RAW DATA:
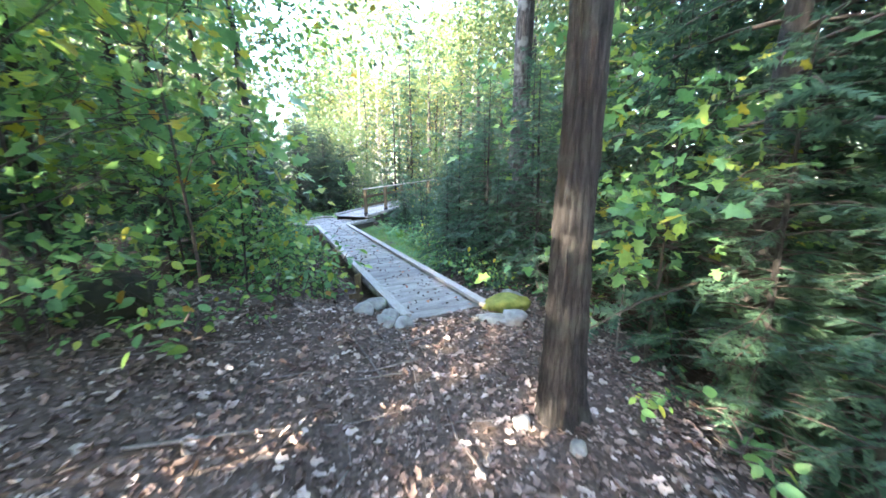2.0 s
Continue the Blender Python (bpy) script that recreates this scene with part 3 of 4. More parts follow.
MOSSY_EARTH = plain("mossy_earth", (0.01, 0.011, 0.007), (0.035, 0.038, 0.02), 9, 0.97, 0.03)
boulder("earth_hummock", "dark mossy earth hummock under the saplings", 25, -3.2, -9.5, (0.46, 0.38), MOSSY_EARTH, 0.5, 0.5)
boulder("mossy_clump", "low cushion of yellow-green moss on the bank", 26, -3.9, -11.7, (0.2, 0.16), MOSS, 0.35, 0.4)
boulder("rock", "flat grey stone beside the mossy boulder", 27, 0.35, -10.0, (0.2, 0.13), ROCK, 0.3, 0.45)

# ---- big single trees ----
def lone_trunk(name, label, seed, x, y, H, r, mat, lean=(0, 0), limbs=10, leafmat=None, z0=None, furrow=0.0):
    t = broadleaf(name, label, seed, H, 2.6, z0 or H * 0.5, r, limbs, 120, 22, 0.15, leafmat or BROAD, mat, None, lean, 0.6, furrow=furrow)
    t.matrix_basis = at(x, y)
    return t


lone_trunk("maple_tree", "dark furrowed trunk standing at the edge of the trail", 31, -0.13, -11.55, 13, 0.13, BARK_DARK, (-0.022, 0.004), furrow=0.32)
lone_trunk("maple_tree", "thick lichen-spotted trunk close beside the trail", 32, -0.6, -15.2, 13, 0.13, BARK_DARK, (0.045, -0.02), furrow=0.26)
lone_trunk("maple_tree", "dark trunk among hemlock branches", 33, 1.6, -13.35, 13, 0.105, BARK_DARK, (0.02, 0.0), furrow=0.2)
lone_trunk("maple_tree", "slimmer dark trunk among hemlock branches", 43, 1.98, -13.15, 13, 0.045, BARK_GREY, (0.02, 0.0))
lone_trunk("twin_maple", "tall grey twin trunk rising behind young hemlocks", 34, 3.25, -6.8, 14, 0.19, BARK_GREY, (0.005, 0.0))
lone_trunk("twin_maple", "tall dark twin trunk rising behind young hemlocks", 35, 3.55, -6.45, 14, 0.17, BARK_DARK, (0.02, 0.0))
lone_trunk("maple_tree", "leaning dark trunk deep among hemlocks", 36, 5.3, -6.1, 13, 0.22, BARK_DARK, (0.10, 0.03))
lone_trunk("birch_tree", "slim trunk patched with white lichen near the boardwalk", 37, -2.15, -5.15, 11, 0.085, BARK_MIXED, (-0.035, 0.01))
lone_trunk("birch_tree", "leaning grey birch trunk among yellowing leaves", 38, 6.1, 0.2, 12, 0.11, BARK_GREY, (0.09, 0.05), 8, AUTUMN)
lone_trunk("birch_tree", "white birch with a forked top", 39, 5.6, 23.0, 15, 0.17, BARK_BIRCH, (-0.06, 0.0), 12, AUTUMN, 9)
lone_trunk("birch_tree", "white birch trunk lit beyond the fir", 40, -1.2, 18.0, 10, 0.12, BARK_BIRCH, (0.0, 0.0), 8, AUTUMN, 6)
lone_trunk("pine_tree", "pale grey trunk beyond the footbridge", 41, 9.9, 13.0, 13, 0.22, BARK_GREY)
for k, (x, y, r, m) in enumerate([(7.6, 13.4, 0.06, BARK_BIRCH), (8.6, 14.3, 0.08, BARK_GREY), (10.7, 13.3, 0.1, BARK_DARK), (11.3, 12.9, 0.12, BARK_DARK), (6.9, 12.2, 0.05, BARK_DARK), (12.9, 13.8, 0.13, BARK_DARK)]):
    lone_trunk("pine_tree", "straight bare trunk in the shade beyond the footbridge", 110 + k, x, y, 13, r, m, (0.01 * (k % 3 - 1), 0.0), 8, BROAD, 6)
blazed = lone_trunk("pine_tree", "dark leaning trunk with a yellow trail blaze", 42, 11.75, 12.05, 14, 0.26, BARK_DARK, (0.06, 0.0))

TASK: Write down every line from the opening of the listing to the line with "ROCK, 0.3, 0.45)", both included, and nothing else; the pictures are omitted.

WRITTEN SOLUTION:
2.0 s
Continue the Blender Python (bpy) script that recreates this scene with part 3 of 4. More parts follow.
MOSSY_EARTH = plain("mossy_earth", (0.01, 0.011, 0.007), (0.035, 0.038, 0.02), 9, 0.97, 0.03)
boulder("earth_hummock", "dark mossy earth hummock under the saplings", 25, -3.2, -9.5, (0.46, 0.38), MOSSY_EARTH, 0.5, 0.5)
boulder("mossy_clump", "low cushion of yellow-green moss on the bank", 26, -3.9, -11.7, (0.2, 0.16), MOSS, 0.35, 0.4)
boulder("rock", "flat grey stone beside the mossy boulder", 27, 0.35, -10.0, (0.2, 0.13), ROCK, 0.3, 0.45)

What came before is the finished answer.